* **Directions for this task**
Write out exactly the lines from the line with "finishes the script." through the line with "bm, BOARDS, ws)", including both, and nothing more.

[Clips as scene scripts]
>>
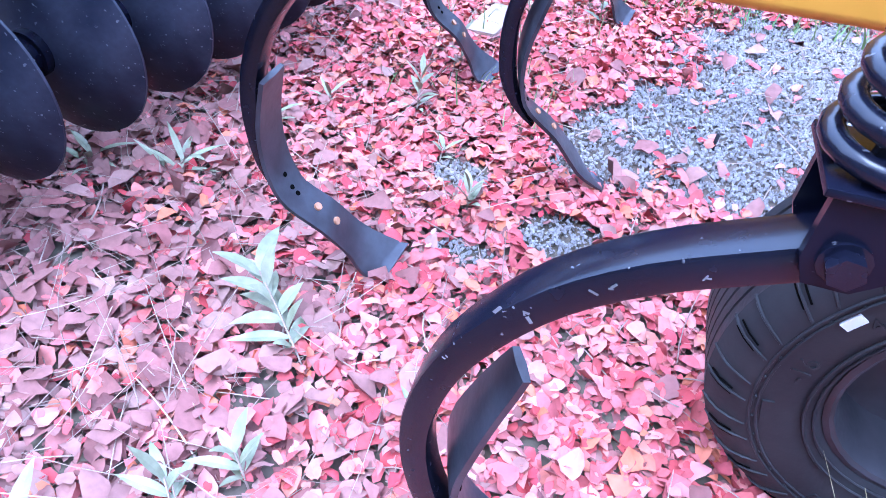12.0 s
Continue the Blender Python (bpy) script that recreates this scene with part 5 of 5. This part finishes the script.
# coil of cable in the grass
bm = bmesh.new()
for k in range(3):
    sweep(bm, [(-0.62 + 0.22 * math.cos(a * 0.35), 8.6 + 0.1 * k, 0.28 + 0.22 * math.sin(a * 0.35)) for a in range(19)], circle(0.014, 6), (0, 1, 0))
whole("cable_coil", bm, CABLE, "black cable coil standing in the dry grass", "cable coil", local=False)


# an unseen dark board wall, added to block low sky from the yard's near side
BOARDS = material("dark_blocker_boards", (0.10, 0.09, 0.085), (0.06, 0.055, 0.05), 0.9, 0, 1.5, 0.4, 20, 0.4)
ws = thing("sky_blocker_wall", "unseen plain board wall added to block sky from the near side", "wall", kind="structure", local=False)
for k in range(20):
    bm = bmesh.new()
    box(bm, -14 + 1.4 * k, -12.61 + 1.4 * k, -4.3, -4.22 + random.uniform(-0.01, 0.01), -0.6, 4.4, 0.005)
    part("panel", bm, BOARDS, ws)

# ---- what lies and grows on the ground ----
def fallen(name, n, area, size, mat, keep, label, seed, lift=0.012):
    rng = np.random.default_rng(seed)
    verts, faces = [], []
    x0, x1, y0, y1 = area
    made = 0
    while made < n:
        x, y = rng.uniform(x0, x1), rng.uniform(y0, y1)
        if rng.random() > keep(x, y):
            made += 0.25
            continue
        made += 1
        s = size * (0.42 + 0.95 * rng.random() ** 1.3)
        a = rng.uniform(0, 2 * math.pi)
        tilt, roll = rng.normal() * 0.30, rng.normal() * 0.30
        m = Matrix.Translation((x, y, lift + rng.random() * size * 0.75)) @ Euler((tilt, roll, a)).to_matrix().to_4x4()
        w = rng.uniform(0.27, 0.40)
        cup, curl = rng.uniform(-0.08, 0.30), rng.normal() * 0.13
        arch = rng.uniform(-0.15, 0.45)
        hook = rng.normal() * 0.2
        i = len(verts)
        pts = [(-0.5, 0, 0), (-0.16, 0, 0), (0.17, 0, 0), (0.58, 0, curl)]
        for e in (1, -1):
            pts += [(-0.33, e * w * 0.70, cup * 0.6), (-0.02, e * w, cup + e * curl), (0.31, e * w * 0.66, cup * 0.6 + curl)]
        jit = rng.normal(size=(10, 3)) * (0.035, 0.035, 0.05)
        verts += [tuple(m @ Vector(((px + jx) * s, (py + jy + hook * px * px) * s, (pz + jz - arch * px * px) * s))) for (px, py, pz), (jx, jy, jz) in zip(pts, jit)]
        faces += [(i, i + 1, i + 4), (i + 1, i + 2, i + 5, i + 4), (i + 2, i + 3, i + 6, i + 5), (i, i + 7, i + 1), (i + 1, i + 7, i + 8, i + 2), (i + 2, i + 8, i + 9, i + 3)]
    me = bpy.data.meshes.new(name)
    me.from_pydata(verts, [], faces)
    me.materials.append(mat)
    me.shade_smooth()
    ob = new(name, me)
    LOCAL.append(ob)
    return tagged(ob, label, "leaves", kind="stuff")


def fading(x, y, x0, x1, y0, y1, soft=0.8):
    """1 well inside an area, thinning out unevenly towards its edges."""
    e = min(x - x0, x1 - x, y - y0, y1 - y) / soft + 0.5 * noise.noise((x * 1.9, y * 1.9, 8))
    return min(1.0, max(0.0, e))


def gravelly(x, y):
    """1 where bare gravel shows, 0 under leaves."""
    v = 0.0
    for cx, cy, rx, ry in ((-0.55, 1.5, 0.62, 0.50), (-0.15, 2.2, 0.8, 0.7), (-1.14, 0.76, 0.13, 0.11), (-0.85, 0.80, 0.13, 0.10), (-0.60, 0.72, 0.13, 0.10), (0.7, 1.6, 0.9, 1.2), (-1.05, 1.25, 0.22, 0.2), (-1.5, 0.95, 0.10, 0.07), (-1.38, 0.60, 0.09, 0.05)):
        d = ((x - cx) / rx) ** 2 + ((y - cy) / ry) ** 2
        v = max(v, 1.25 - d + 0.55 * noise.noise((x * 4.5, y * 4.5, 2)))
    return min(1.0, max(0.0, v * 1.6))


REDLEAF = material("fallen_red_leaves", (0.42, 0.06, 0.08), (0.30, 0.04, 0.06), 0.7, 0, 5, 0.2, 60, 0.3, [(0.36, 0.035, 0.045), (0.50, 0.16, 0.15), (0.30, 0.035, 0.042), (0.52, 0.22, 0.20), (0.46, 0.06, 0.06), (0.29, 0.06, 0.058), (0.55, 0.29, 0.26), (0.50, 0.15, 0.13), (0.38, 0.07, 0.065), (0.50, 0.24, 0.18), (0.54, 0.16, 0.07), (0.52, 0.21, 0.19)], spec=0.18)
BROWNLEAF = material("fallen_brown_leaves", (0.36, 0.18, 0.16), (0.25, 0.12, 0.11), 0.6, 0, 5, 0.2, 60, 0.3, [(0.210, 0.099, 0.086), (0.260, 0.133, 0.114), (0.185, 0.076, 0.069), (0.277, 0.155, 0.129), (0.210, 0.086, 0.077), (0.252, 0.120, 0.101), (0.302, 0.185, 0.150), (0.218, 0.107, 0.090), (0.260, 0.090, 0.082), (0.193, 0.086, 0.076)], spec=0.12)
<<
>>
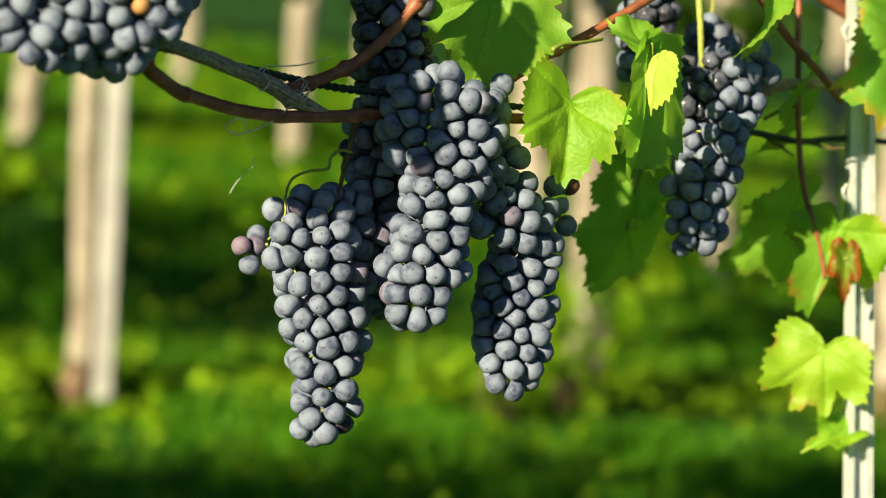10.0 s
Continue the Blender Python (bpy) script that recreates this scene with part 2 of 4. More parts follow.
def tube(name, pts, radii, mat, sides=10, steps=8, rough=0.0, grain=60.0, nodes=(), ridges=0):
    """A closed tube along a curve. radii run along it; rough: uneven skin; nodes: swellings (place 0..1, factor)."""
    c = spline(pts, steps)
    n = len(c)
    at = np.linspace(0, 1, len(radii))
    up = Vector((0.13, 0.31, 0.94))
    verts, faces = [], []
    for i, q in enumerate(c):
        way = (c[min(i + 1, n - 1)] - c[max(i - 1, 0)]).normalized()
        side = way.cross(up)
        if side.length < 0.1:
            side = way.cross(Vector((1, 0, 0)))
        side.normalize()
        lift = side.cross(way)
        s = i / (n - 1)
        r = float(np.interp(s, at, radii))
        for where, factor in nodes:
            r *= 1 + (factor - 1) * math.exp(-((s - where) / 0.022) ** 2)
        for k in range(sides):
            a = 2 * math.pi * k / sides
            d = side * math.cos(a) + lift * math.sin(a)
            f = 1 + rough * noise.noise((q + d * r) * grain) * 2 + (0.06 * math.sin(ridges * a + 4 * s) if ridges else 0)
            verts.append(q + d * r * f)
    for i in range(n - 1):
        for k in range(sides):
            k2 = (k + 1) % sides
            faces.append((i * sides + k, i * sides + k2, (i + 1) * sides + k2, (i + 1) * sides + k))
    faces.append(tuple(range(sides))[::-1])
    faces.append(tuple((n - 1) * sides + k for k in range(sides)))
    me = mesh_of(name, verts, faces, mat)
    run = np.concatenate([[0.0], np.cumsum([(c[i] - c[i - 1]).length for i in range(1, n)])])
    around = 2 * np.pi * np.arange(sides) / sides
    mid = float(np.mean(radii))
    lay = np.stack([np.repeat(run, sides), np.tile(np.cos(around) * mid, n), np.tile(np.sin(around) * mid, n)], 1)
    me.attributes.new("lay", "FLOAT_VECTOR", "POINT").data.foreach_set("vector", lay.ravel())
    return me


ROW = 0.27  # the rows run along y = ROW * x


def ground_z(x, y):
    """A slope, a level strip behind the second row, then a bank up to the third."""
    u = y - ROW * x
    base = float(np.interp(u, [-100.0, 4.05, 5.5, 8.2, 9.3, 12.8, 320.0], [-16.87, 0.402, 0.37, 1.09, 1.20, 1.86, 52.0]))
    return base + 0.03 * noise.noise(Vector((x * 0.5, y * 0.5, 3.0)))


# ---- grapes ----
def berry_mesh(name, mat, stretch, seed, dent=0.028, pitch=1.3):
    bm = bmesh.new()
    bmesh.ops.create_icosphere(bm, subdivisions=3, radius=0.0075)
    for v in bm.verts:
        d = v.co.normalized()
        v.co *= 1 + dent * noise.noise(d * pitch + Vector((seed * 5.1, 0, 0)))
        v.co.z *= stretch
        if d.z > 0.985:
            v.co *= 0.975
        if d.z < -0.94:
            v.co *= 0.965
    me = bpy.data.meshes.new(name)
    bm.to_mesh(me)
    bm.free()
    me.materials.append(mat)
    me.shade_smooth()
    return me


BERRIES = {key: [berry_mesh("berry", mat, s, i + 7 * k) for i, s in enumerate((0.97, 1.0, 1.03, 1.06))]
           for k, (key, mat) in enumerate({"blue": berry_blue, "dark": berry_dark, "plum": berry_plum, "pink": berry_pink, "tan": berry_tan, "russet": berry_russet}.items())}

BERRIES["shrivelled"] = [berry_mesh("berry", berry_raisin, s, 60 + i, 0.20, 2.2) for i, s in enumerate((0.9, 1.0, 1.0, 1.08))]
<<
* **Result**
Continue the Blender Python (bpy) script that recreates this scene with part 5 of 5. This part finishes the script.
# coil of cable in the grass
bm = bmesh.new()
for k in range(3):
    sweep(bm, [(-0.62 + 0.22 * math.cos(a * 0.35), 8.6 + 0.1 * k, 0.28 + 0.22 * math.sin(a * 0.35)) for a in range(19)], circle(0.014, 6), (0, 1, 0))
whole("cable_coil", bm, CABLE, "black cable coil standing in the dry grass", "cable coil", local=False)


# an unseen dark board wall, added to block low sky from the yard's near side
BOARDS = material("dark_blocker_boards", (0.10, 0.09, 0.085), (0.06, 0.055, 0.05), 0.9, 0, 1.5, 0.4, 20, 0.4)
ws = thing("sky_blocker_wall", "unseen plain board wall added to block sky from the near side", "wall", kind="structure", local=False)
for k in range(20):
    bm = bmesh.new()
    box(bm, -14 + 1.4 * k, -12.61 + 1.4 * k, -4.3, -4.22 + random.uniform(-0.01, 0.01), -0.6, 4.4, 0.005)
    part("panel", bm, BOARDS, ws)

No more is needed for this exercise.